The base of the cairn and most of the north face are buried under a thick layer of blanket bog, with one kerbstone, a gneiss boulder, visible west of the entrance. These monuments were built long before the peat formed, and the terrain of Carrowkeel was probably something like the Burren is today. The diameter of the cairn is given as 21 metres. There is a large flat flag on the western side, which presumably covers a stone coffer or cist like the one found to the east of Cairn K.

Cairn G in 1997.
Cairn G in 1997. Note stone blocking slab and roofbox. Cairn G is one of the most intact cairns remaining at Carrowkeel.

Impressive Engineering

The chamber of Cairn G is an impressive feat of engineering and was much admired by R. A. S. Macalister in his report on the 1911 excavation.

Within the chamber of Cairn G, looking to the end recess.
An early photograph of the recently opened chamber of Cairn G, looking to the end recess.

Access is gained between the door and lintel and there is room for several people within the chamber. The floor of the chamber and recesses were covered with limestone flags; they are covered with loose cairn stones at present. The walls are composed of eight orthostats, which were split and trimmed and give a fine sense of balance and symmetry.
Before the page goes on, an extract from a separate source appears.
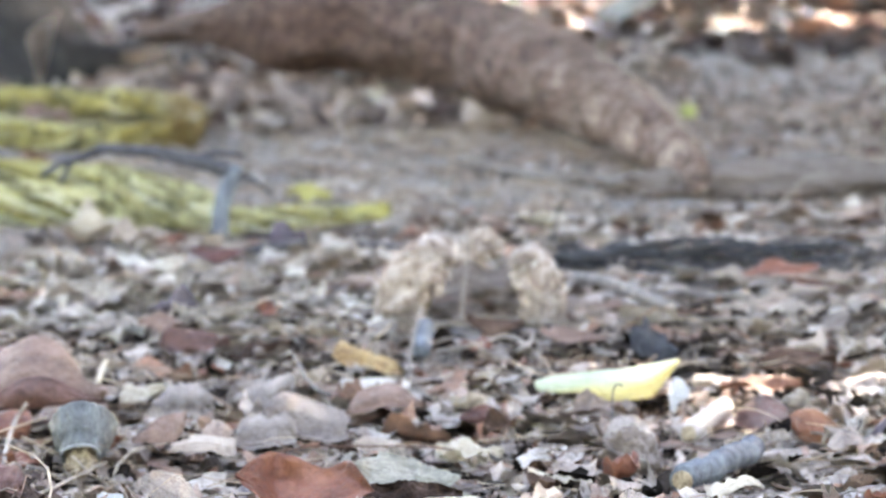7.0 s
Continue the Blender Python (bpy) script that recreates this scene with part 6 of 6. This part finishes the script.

The roof rises on two large corbels to a massive covering slab.

Within the chamber of Cairn G, looking to the end recess.
Within the chamber of Cairn G, looking to the end recess.

The recesses are flanked by orthostats and there is a window-type slot over each recess. This unusual and unexplained structural feature, which is also found at Cairn K, seems to be a unique element of the Carrowkeel building style. The stone door slab still remains in place, with an unusual slit in the right hand side. To judge by the craftsmanship in this chamber, Cairn K and from the plan and elevation of Cairn F, the Carrowkeel builders were excellent stone masons.

Pendants from Cairn G.
A selection of pendants found in the chamber of Cairn G (not to scale).

The finds in Cairn G are typical of Irish Passage Cairns: bones, lots of burnt bones, cremations, many fragments of pottery; a selection of beads and pendants, one of which is decorated with a spiral design (above, left); and five stone balls, which may have been used to represent the moon.

Michael Herity believes that some of the smaller pendants may be miniature models of Breton stone axes from the Carnac region. The pendant with the spiral helps link Carrowkeel with megalithic art, otherwise only known in the region at Cairn B, Heapstown cairn and Listoghil, the central monument at Carrowmore.

      sunset near the summer solstice viewed from Cairn G.
A sunset near the summer solstice viewed from Cairn G.The sun is about 3 degrees from the flat-topped Doomore, the solstice setting position. Croughan, the lunar standstill marker is the leftmost of the two pointed hills. Knocknarea is on the extreme right.